**Work to be completed**
Collect all lines below with the string "script".

**Material for this exercise**
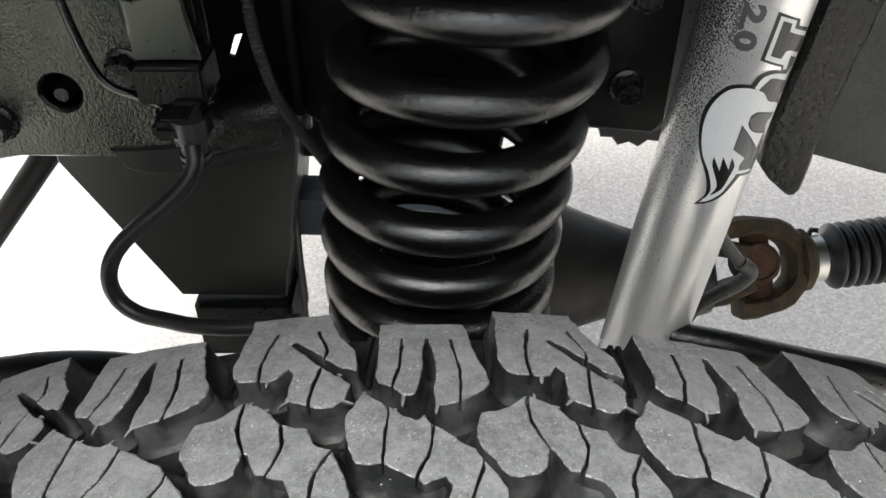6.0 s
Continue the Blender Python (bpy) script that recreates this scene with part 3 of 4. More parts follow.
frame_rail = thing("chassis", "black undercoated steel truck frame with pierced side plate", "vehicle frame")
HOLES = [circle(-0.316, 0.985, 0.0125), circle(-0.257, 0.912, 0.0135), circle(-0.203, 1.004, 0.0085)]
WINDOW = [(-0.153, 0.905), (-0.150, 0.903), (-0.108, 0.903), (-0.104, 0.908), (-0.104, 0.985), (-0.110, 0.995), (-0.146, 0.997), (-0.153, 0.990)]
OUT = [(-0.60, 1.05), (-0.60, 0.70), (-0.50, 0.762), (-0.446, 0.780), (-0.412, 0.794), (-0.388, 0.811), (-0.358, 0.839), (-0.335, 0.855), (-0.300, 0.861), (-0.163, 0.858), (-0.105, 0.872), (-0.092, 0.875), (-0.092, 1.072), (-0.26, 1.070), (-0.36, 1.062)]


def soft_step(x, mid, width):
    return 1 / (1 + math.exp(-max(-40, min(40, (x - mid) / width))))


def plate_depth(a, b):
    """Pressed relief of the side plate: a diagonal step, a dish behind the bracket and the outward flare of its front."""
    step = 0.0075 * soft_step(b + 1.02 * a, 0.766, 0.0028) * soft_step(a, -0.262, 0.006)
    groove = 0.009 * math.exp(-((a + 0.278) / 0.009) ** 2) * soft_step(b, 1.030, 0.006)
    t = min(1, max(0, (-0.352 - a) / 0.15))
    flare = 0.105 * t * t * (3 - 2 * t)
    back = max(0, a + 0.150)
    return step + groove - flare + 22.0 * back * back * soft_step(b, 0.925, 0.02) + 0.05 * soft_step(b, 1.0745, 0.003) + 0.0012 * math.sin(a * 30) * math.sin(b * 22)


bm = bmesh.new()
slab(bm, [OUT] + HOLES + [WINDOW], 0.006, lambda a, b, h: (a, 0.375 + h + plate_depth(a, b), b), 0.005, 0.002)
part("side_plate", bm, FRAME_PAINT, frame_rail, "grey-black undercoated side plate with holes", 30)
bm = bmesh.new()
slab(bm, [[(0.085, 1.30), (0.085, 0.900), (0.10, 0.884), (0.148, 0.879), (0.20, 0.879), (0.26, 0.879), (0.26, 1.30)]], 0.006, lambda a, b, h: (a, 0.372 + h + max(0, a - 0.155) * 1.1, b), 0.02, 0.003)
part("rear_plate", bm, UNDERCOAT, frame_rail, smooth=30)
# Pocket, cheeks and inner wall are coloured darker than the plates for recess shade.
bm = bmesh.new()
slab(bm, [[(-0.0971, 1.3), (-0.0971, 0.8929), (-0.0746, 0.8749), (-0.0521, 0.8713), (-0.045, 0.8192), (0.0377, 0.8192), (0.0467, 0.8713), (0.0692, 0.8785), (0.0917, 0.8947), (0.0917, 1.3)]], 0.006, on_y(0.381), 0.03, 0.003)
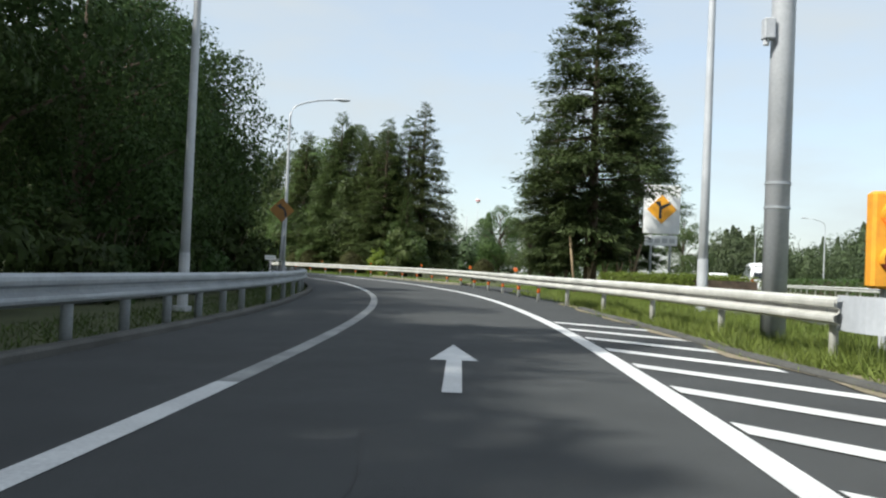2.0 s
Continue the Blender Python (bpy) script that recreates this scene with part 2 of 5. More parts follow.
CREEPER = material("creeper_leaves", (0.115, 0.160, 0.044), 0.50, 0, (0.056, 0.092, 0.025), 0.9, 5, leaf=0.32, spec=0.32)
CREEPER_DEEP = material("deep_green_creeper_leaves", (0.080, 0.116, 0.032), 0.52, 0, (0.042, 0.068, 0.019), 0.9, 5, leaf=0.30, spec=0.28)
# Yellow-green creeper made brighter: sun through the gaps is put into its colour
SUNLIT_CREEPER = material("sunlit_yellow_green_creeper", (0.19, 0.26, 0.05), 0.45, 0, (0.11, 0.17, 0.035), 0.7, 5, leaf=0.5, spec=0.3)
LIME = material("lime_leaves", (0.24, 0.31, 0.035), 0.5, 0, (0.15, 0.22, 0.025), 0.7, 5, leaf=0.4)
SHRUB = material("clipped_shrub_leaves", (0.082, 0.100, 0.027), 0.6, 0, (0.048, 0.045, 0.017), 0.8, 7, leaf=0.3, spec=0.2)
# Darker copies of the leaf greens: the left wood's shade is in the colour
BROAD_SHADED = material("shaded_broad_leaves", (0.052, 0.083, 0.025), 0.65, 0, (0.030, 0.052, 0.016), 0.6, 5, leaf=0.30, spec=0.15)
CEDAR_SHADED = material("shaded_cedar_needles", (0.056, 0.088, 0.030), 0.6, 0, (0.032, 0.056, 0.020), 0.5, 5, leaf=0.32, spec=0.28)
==
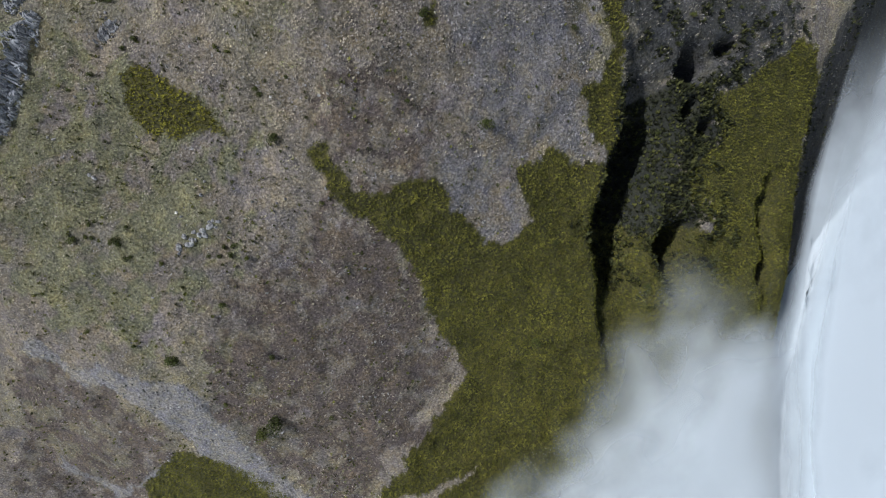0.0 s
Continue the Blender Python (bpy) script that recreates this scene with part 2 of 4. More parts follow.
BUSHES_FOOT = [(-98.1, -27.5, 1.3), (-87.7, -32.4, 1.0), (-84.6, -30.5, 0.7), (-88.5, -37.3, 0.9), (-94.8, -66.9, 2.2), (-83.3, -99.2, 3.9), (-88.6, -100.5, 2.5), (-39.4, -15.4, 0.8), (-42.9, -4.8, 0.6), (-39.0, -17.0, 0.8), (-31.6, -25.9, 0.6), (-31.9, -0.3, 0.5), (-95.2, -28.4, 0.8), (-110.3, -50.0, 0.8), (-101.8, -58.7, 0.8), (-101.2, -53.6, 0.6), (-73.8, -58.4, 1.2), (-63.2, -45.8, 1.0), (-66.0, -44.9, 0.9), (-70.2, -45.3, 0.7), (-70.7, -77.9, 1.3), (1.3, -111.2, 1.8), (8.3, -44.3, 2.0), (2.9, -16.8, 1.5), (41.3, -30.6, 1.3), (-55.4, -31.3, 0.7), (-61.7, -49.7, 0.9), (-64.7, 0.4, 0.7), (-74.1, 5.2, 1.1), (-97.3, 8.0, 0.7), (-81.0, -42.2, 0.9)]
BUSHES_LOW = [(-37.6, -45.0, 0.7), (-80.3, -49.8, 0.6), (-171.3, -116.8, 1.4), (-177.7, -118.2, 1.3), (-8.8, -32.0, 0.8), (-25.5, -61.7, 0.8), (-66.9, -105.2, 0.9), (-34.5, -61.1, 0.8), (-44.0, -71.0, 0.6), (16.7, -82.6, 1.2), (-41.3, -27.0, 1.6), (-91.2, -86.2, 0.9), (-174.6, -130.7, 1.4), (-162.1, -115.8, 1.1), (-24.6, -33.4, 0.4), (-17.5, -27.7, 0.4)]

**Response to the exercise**
Continue the Blender Python (bpy) script that recreates this scene with part 3 of 4. More parts follow.
Continue the Blender Python (bpy) script that recreates this scene with part 2 of 5. More parts follow.
Continue the Blender Python (bpy) script that recreates this scene with part 2 of 4. More parts follow.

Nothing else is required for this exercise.